3. Kesalahan dalam mata rantai sanad. Contoh, tafsir surat al-An‟am:59 dari ibn Abi Hâtim  dengan sanadnya kepada malik ibn Sa‟îr, tsnâ al-A‟mas, dari Yazid ibn Abi Ziyad dari  Abdullah ibn  al-Harits dia berkata, “mâ fî al-ardli min syajaratin....“. ibn Katsir berkata, seperti inilah ibn Jarir meriwayatkan (11/13308), Ziyad ibn Yahya al-Hasani  Abu  al-Khathab.  Sementara  dalam  tafsir  ibn  katsir  di  dapati  bahwa  yang meriwayatkan  itu,  Ziyad  ibn  Abdullah  al-Hasani  abu  al-Khatab.  Ini  jelas  keliru, karena riwayat yang sebenarnya ialah Malik ibn Sa‟ir melalui jalan Ziyad ibn Yahya al-Hasani abu al-Khatab dari Ziyad.

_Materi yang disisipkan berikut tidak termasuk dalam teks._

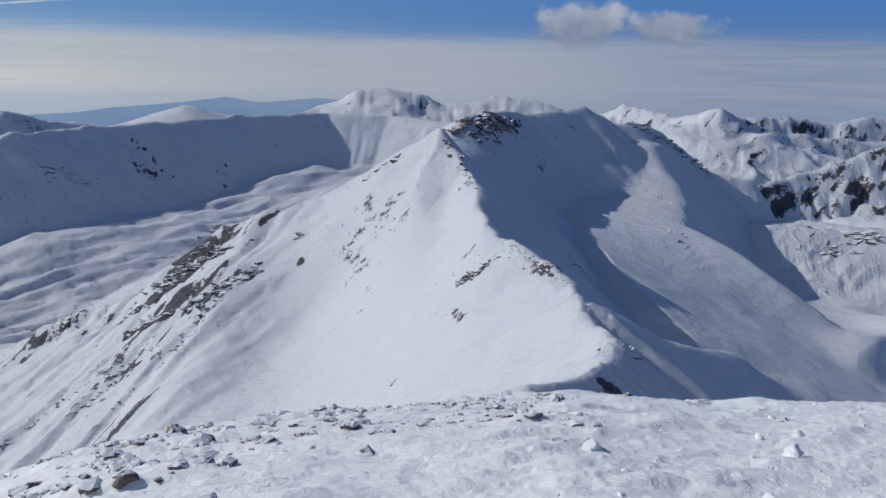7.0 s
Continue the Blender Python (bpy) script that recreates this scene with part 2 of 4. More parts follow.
def ridge(x, y, crest, left, right, reach=(900.0, 900.0), round_=3.0, ribs=0.0, rib_len=45.0, seed=0, jag=0.0, nearest=False, slant=0.0):
    """Height of a ridge over a crest line, with a slope for the flank to the left and to the right of its direction."""
    best = np.full(x.shape, -1e9)
    run = 0.0
    # no need to look where its flanks have sunk under every valley
    size, top = 0.0, max(p[2] for p in crest) + 440.0
    for slope, span in ((left, reach[0]), (right, reach[1])):
        part_way = top / (slope * span)
        size = max(size, -span * math.log(1 - part_way) if part_way < 0.9 else 1300.0)
    size = min(size, 1300.0)
    close = (x > min(p[0] for p in crest) - size) & (x < max(p[0] for p in crest) + size) & (y > min(p[1] for p in crest) - size) & (y < max(p[1] for p in crest) + size)
    if not close.any():
        return best
    if not close.all():
        best[close] = ridge(x[close], y[close], crest, left, right, reach, round_, ribs, rib_len, seed, jag, nearest, slant)
        return best
    place, fall, span_to = np.zeros(x.shape), np.zeros(x.shape), np.full(x.shape, 1e9)
    wobble = 0.25 * fbm(x / 60, y / 60, 2, seed + 5) * rib_len if ribs else 0.0
    for p, q in zip(crest[:-1], crest[1:]):
        ex, ey = q[0] - p[0], q[1] - p[1]
        length = math.hypot(ex, ey)
        t = ((x - p[0]) * ex + (y - p[1]) * ey) / length**2
        over = np.maximum(-t, 0) * (p is crest[0]) + np.maximum(t - 1, 0) * (q is crest[-1])
        t = np.clip(t, 0, 1)
        dx, dy = x - p[0] - t * ex, y - p[1] - t * ey
        dist = np.hypot(dx, dy)
        side = (ex * (y - p[1]) - ey * (x - p[0])) / length
        w = step(side / (np.abs(dist) + 1e-6), -0.5, 0.5)
        slope, span = right + (left - right) * w, reach[1] + (reach[0] - reach[1]) * w
        far = np.sqrt(dist**2 + round_**2) - round_
        drop = slope * span * (1 - np.exp(-far / span)) + 0.7 * over * length
        if ribs:
            s = (run + t * length + wobble) / rib_len
            top = p[2] + t * (q[2] - p[2]) - drop
            won = dist < span_to if nearest else top > best
            place[won], fall[won] = s[won], far[won]
        top = p[2] + t * (q[2] - p[2]) - drop
        if nearest:
            best = np.where(dist < span_to, top, best)
            span_to = np.minimum(span_to, dist)
        else:
            best = np.maximum(best, top)
        run += length
    if ribs:
        s1 = place + slant * fall / rib_len + (2.0 * fbm(x / (2.4 * rib_len), y / (2.4 * rib_len), 3, seed + 5) if slant else 0.0)
        r = np.abs(2 * value_noise(s1, fall / 260.0 + 3.0, seed) - 1) * 0.5 + np.abs(2 * value_noise(s1 * 2.7, fall / 110.0, seed + 3) - 1) * 0.33
        r = r + np.abs(2 * value_noise(s1 * 6.1, fall / 45.0, seed + 9) - 1) * 0.17
        best = best - ribs * (r - 0.25) * step(fall, -20.0 if slant else 2.0, 50.0 + (0.6 if slant else 2.2) * ribs) * (1 - 0.7 * step(fall, 240.0, 520.0))
    if jag:
        best = best + jag * (fbm(place * 0.8, place * 0 + seed, 4, seed + 7) - 0.05) * (1 - step(fall, 0.0, 90.0))
    return best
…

4.  Kurang  menyentuh  dalam  menyandarkan  riwayat.  Contoh,  sebagaimana  yang  Ia ungkapkan dalam menafsirkan surat Âli „Imrân:180. Ia mengemukakan hadits, “lâ ya`ti  al-rajulu  mawlâhu  fayas`aluhu...“.  Ibn  Katsir  merasa  cukup  menyandarkan dalam  periwayatannya  kepada  ibn  Jarir  dan  Ibn  Mardaweh.  Padahal,  hadits  ini diriwayatkan  oleh  imam Ahmad,  Abu  Dawud,  Nasâ`i  dan  yang  lainnya,  yang  lebih utama untuk di sandarkan.
5.  Lupa  dalam  menukil  beberapa  perkataan  ulama.  Contonya,  tafsir  surat  al-A‟raf:8. Ia  menyebutkan  hadits  riwayat  imam  Tirmidzi.  Imam  Tirmidzi  mengomentari  hadits ini dengan ungkapan, “rawâhu tirmidzi wa shahhahahu“. Padahal yang sebenarnya ialah, “rawahu tirmidzi wa qâla, hadza al-hadîts hasan gharîb“.

Demikian Metodologi Penulisan Tafsir Al-Qur'an Al-Adzim (Tafsir Ibnu Katsir) yang meliputi gambaran, corak, metodologi, referensi, pandangan terhadap israiliyat, kelebihan dan kelemahan daripadanya. Semoga bermanfaat.